Why resisting the tyranny of tech-defined perfection matters in photography
“The camera introduces us to unconscious optics as does psychoanalysis to unconscious impulses.” — Walter Benjamin
The Honest Beginnings
Once upon a time, photography was an act of patience, precision, and imperfection. You waited for the light to fall just right. You adjusted the aperture by feel. You missed more shots than you got right. But when you did get it right? That moment stayed with you. Not because it was technically perfect, but because it was yours — a slice of reality frozen by your skill.
Photography began as a tool of documentation, not decoration. It captured moments, not moods. When Kodak put a camera in every hand with the slogan “You press the button, we do the rest,” it didn’t mean it would think for you — it just made the process more accessible. You still had to see the world. The camera merely gave you a way to frame it.
Enter the Algorithm
Fast-forward to now. Computational photography is the new norm. Your phone knows how to detect smiles, correct your skin tone, brighten your eyes, and — here’s the kicker — make the sky bluer than it ever was.
Apps like Lightroom’s AI Denoise or iPhone’s Smart HDR stack exposures, add contrast, and even auto-enhance skies and faces based on what “most users prefer.” In other words, your camera no longer shows what you saw. It shows what it thinks you wanted to see.
This shift is subtle but significant. A sunset isn’t orange enough? The AI will fix it. Didn’t nail the bird in flight? AI sharpening to the rescue. The machine tells us it’s helping, but is it?
The Risk of Losing Skill (and Soul)
Using AI to “correct” images assumes that we all want the same kind of photo — bright, saturated, sharp, and flawless. But that’s not art. That’s conformity wrapped in high resolution.
Take my own setup, for instance. I still shoot with a Canon 90D and a 100–400mm EF lens. Not the newest mirrorless gear. No animal eye tracking. No AI-powered post-processing. And yet, the photos I get are no less powerful. In fact, they’re mine. They carry the thrill of earning that perfect frame. Of inching closer to a skittish bird. Of waiting — sometimes for hours — for that one magical moment.
The joy of wonder is not in watching the algorithm salvage your shot. It’s in getting it right because you understood the scene better than the machine.
What Walter Benjamin Knew Before iPhones Did
Walter Benjamin warned us in the 1930s: mechanical reproduction could strip art of its “aura” — its uniqueness and authenticity. If everyone could produce identical images, what meaning remained?

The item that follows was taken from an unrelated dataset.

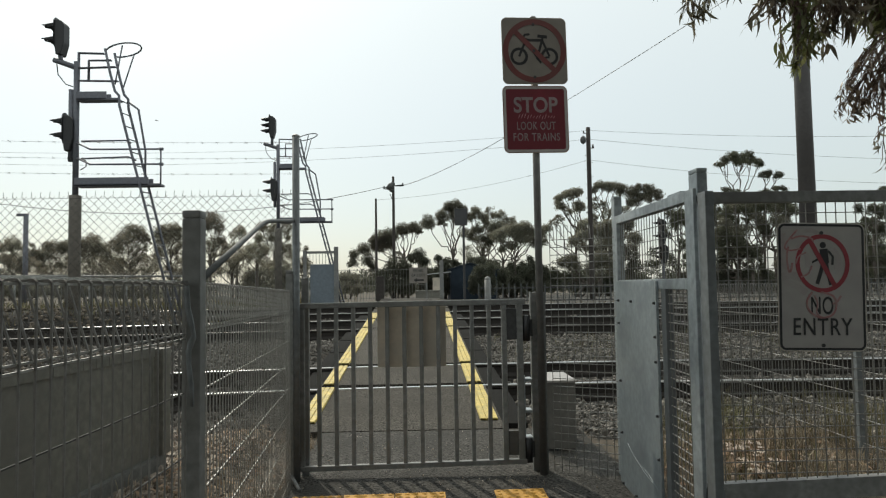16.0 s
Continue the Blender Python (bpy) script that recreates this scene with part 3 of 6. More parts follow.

Today, it’s not just mechanical reproduction — it’s algorithmic standardization. We’re not only editing our photos; we’re letting AI choose which ones to keep. What’s left is a gallery of images that are pleasing, but placeless. Perfect, but soulless.
Resisting the Temptation of ‘Perfect’
Photography should not become a race toward optical supremacy. It should remain an exercise in observation. In patience. In storytelling.
Sure, use tools. But don’t let them think for you. Your frame is a fingerprint. It’s not meant to be “optimized.”
So the next time your editing app suggests an auto-adjust, ask yourself: Is this what I saw? Or is this what I’m being told to like?
Final Frame: Stay Human in a World of Machine Vision
Let’s not forget — photography began with wonder. It deserves to stay that way. Because while cameras may never lie, algorithms often tell us the version of truth they were trained to show.
Hold onto your curiosity. Keep chasing that unedited light.